SUI launched with a sizable circulating supply, and the project's long-term value proposition hinges on sustained demand for blockspace, staking participation, and ecosystem growth. Market analysts often cite its active addresses, TVL, and developer activity as leading indicators of network health.
Risks Every Investor Should Weigh
No blockchain investment is risk-free. Token unlocks, regulatory shifts, and competition from faster or cheaper rivals can all pressure price action.
SUI faces fierce competition from established layer-1s and emerging modular chains. Token unlock schedules can create short-term sell pressure, and the broader crypto market remains volatile. Always do your own research and never allocate more than you can afford to lose.
The Road Ahead for SUI
Sui's roadmap points toward aggressive ecosystem expansion, deeper institutional integration, and continued technical refinement. Upcoming upgrades aim to further improve throughput, reduce latency, and broaden cross-chain interoperability — all critical factors for long-term adoption.

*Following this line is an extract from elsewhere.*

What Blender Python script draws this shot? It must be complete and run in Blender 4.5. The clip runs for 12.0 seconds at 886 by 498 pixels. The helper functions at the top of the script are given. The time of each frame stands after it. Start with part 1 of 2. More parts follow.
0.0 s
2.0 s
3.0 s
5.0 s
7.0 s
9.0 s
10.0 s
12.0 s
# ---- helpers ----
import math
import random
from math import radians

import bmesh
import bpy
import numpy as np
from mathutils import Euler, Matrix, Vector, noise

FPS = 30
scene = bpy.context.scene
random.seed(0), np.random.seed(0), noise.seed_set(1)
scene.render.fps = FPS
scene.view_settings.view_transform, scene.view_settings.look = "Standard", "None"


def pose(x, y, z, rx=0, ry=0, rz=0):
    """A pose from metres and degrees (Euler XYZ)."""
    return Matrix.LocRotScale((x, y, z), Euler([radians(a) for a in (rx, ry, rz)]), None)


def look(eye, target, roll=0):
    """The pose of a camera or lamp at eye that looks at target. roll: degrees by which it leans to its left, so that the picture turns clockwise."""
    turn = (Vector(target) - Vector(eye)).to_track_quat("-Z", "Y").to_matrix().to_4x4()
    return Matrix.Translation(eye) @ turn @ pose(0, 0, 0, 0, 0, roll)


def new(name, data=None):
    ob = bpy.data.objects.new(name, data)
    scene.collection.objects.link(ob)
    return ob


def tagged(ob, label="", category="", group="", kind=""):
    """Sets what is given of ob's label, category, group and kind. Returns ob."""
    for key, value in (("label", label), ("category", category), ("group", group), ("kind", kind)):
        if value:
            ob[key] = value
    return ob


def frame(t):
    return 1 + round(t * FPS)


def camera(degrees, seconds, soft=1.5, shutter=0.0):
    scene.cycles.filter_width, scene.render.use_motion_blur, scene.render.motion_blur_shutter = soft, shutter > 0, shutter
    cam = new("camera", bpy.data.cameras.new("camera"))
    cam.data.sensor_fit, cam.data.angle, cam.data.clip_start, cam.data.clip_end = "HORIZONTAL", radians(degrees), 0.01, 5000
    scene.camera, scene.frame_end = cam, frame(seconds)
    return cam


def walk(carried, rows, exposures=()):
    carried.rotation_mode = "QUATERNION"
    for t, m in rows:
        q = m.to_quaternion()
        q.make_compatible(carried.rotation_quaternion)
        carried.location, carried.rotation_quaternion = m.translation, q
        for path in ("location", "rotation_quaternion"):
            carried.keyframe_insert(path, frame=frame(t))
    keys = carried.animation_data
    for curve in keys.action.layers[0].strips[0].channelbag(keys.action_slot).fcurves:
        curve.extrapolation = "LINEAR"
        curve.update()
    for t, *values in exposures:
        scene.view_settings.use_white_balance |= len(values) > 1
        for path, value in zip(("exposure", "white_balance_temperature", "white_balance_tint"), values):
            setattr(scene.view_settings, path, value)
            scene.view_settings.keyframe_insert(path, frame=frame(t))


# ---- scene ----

If SUI delivers on its promise of scalable, low-cost, developer-friendly infrastructure, it could carve out a durable niche as one of the defining layer-1 networks of the next crypto cycle.
Key Takeaways
- SUI coin powers a high-performance layer-1 blockchain built on parallel execution and the Move language.
- Sub-second finality and low fees make it attractive for DeFi, NFTs, and gaming.
- The token handles gas, staking, and governance within a growing ecosystem.
- Competition, token unlocks, and macro volatility remain real risks.
- Watch developer activity, TVL, and upgrade milestones when evaluating long-term potential.